You add all those things in a single .c or .cpp source, without manual authoring of .h files (this may require language changes, maybe in C30 and C++30 or something)

Then whatever is relevant to the public interface gets generated by the compiler and put in a .h file. This file is not put in the same directory of the .c file to not encourage people to put the .h file in version control.

The C language is too complicated and too flexible to allow that. If you are starting from scratch and creating a new language, this could be a design goal from the beginning.
> The C language is too complicated and too flexible to allow that.

I disagree. In fact, I would expect the following could be a pretty reasonable exercise in a book like "Software Tools"[1]: "Write a program to extract all the function declarations from a C header file that does not contain any macro-preprocessor directives." This requires writing a full C lexer; a parser for function declarations (but for function and struct bodies you can do simple brace-matching); and nothing else. To make this tool useful in production, you must either write a full C preprocessor, or else use a pipeline to compose your tool with `cpp` or `gcc -E`. Which is the better choice?

However, I do see that the actual "Software Tools" book doesn't get as advanced as lexing/parsing; it goes only as far as the tools we today call `grep` and `sed`.

I certainly agree that doing the same for C++ would require a full-blown compiler, because of context-dependent constructs like `decltype(arbitrary-expression)::x < y > (z)`; but there's nothing like that in K&R-era C, or even in C89.

No, I think the only reason such a declaration-extracting tool wasn't disseminated widely at the time (say, the mid-to-late 1970s) is that the cost-benefit ratio wouldn't have been seen as very rewarding. It would automate only half the task of writing a header file: the other and more difficult half is writing the accompanying code comments, which cannot be automated.
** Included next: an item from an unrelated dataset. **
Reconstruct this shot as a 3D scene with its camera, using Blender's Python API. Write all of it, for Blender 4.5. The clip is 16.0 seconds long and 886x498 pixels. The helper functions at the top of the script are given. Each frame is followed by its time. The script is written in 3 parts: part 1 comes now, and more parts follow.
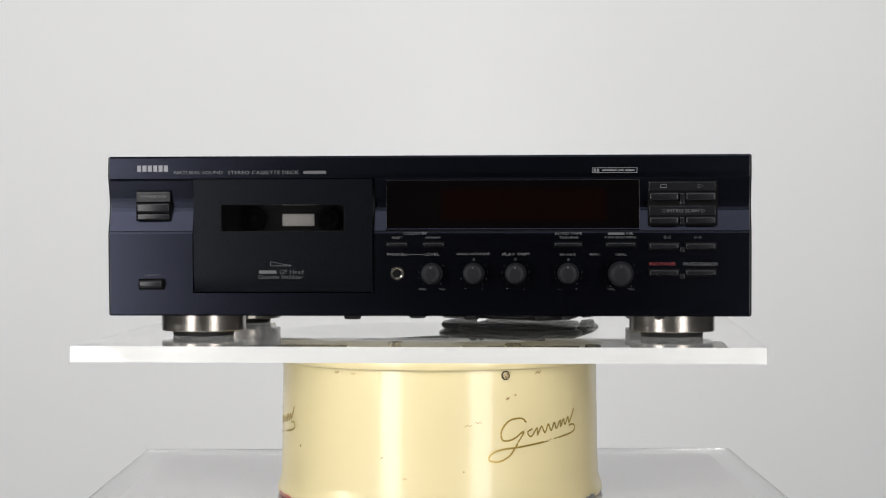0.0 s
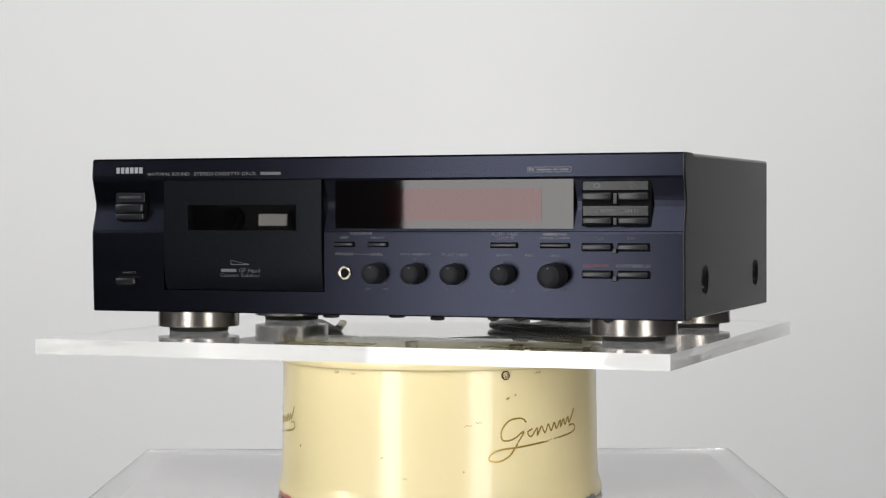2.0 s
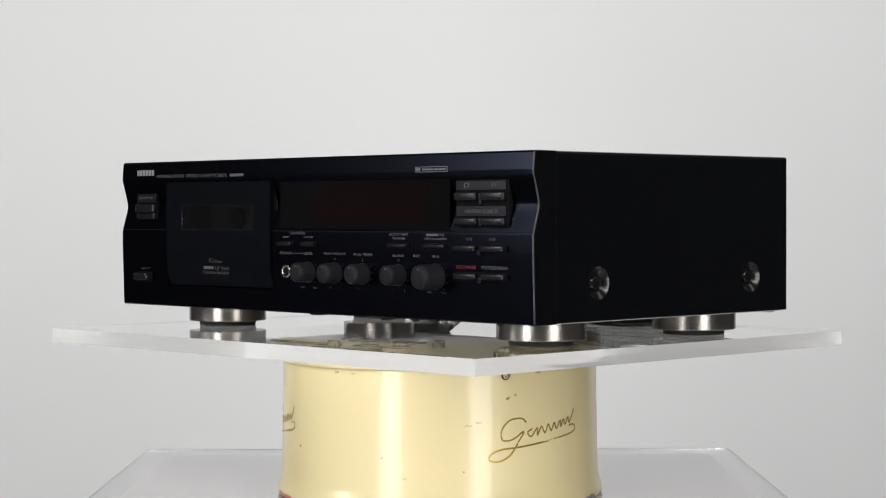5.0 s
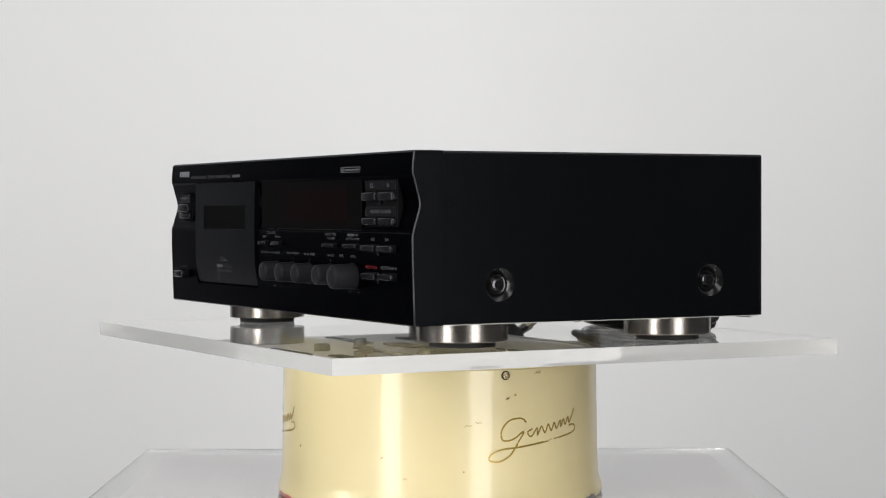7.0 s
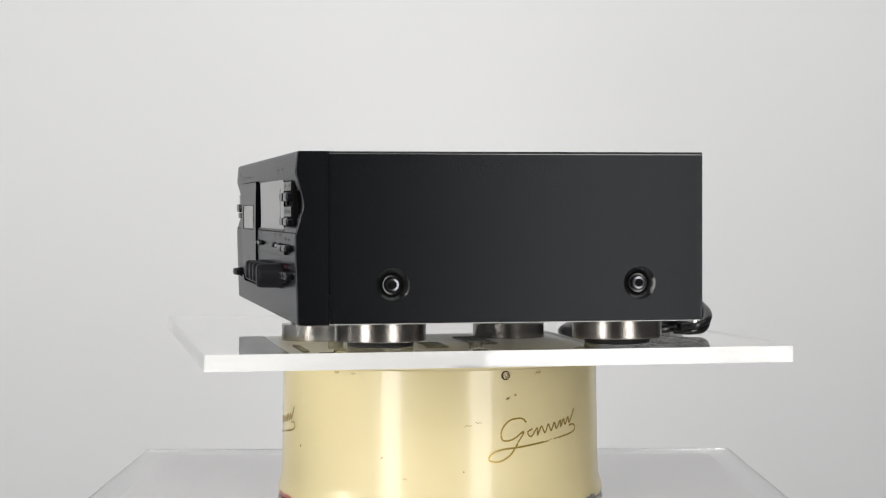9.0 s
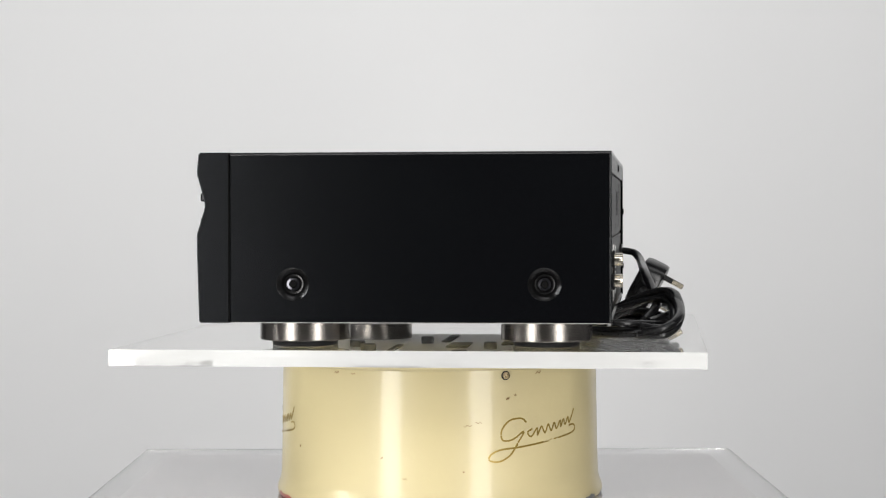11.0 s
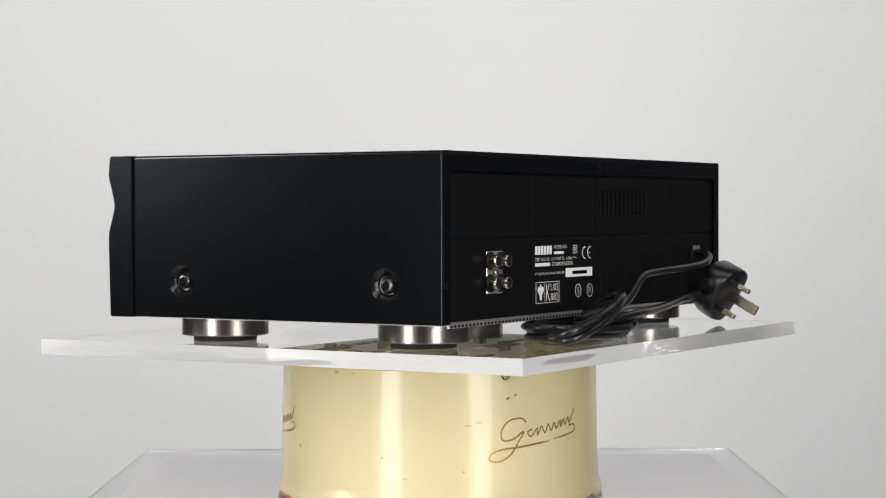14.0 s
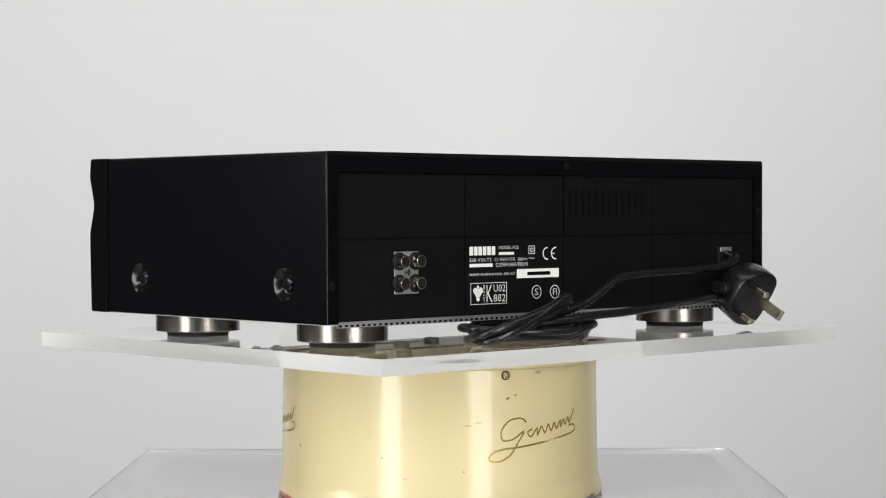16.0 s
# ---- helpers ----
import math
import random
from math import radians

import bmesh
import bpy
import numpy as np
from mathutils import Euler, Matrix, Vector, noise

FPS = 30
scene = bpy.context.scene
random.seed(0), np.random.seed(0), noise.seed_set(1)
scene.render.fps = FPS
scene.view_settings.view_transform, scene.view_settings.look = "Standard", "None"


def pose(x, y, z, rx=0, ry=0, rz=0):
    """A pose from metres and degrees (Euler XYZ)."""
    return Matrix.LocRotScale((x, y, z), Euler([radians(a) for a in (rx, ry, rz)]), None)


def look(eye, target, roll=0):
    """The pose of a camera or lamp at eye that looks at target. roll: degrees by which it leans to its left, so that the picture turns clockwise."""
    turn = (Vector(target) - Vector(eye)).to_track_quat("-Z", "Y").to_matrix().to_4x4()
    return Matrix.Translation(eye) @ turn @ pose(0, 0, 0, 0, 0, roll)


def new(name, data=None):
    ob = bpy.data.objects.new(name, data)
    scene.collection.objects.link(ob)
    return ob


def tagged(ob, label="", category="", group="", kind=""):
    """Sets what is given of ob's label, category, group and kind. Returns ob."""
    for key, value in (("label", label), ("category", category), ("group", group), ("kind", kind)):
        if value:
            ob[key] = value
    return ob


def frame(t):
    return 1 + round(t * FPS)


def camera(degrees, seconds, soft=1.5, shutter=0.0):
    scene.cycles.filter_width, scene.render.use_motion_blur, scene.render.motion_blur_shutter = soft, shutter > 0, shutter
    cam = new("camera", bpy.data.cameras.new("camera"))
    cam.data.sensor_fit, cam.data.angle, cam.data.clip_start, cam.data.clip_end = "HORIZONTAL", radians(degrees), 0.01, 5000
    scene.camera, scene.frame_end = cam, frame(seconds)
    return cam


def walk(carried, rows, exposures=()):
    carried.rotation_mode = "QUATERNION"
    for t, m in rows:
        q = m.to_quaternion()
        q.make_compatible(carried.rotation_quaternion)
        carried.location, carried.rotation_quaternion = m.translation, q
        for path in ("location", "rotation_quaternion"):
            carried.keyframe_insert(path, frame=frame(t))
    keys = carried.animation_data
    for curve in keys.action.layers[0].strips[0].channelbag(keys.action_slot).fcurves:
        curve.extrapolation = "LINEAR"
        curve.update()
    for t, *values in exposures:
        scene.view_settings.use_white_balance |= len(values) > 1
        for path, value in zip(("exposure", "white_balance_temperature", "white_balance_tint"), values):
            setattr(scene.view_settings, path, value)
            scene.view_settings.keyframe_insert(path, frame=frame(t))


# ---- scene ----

Also, programmers of that era might be more likely to start with the header file (the interface and documentation), and proceed to the implementation only afterward.

[1] - K&P's "Software Tools" was originally published in 1976, with exercises in Ratfor. "Software Tools in Pascal" (1981) is here: https://archive.org/details/softwaretoolsinp00kern/

> Write a program to extract all the function declarations from a C header file that does not contain any macro-preprocessor directives

There you go. You just threw away the most difficult part of the problem: the macros. Even a medium-sized C library can have maybe 500 lines of dense macros with ifdef/endif/define which depends on the platform, the CPU architecture, as well as user-configurable options at ./configure time. Should you evaluate the macro ifdefs or preserve them when you extract the header? It depends on each macro!

And your tool would still be highly incomplete because it only handles function declarations not struct definitions, typedefs you expect the users to use.

> the other and more difficult half is writing the accompanying code comments, which cannot be automated

Again disagree. Newer languages have taught us that it is valuable to have two syntaxes for comments, one intended for implementation and one intended for the interface. It’s more popularly known as docstrings but you can just reuse the comment syntax and differentiate between // and /// comments for example. The hypothetical extractor tool will work no differently from a documentation extractor tool.

Modules are still in the early adoptor phase - despite 3 years. there are unfortunately bugs, and we still need people to write the "best practices for C++ modules" books. Everyone who has use them overall says they are good things and worth learning, but there is a lot about using them well that we haven't figured out.
Best practice for C++ modules: avoid.

(Buy my book)

Modules have been working reasonably well in clang for a while now but MSVC support is indeed buggy.
They are using modules in the MS Office team:

https://devblogs.microsoft.com/cppblog/integrating-c-header-...

This is untrue. The MS Office team is using a non-standard MSVC compiler flag that turns standard #include into header units, which treats those header files in a way similar to precompiled header files. This requires no changes to source code, except for some corner cases they mention in that very blog post to work around some compiler quirks.

That is not the same as using modules, which they have not done.

There's nothing non-standard happening there. The compiler is allowed to translate #include -> import. Here's the standardese expressing that: https://eel.is/c%2B%2Bdraft/cpp.include#10.

I do agree, it's not _exactly_ the same as using _named modules_, but header units share an almost identical piece of machinery in the compiler as named modules. This makes the (future planned) transition to named modules a lot easier since we know the underlying machinery works.

The actual blocker for named modules is not MSVC, it's other compilers catching up--which clang and gcc are doing quite quickly!

I'm afraid things will continue very much sucking for a long time and will still be less-than even when they become broadly supported since sepples programmers, being real programmers™, are not entitled to have nice things.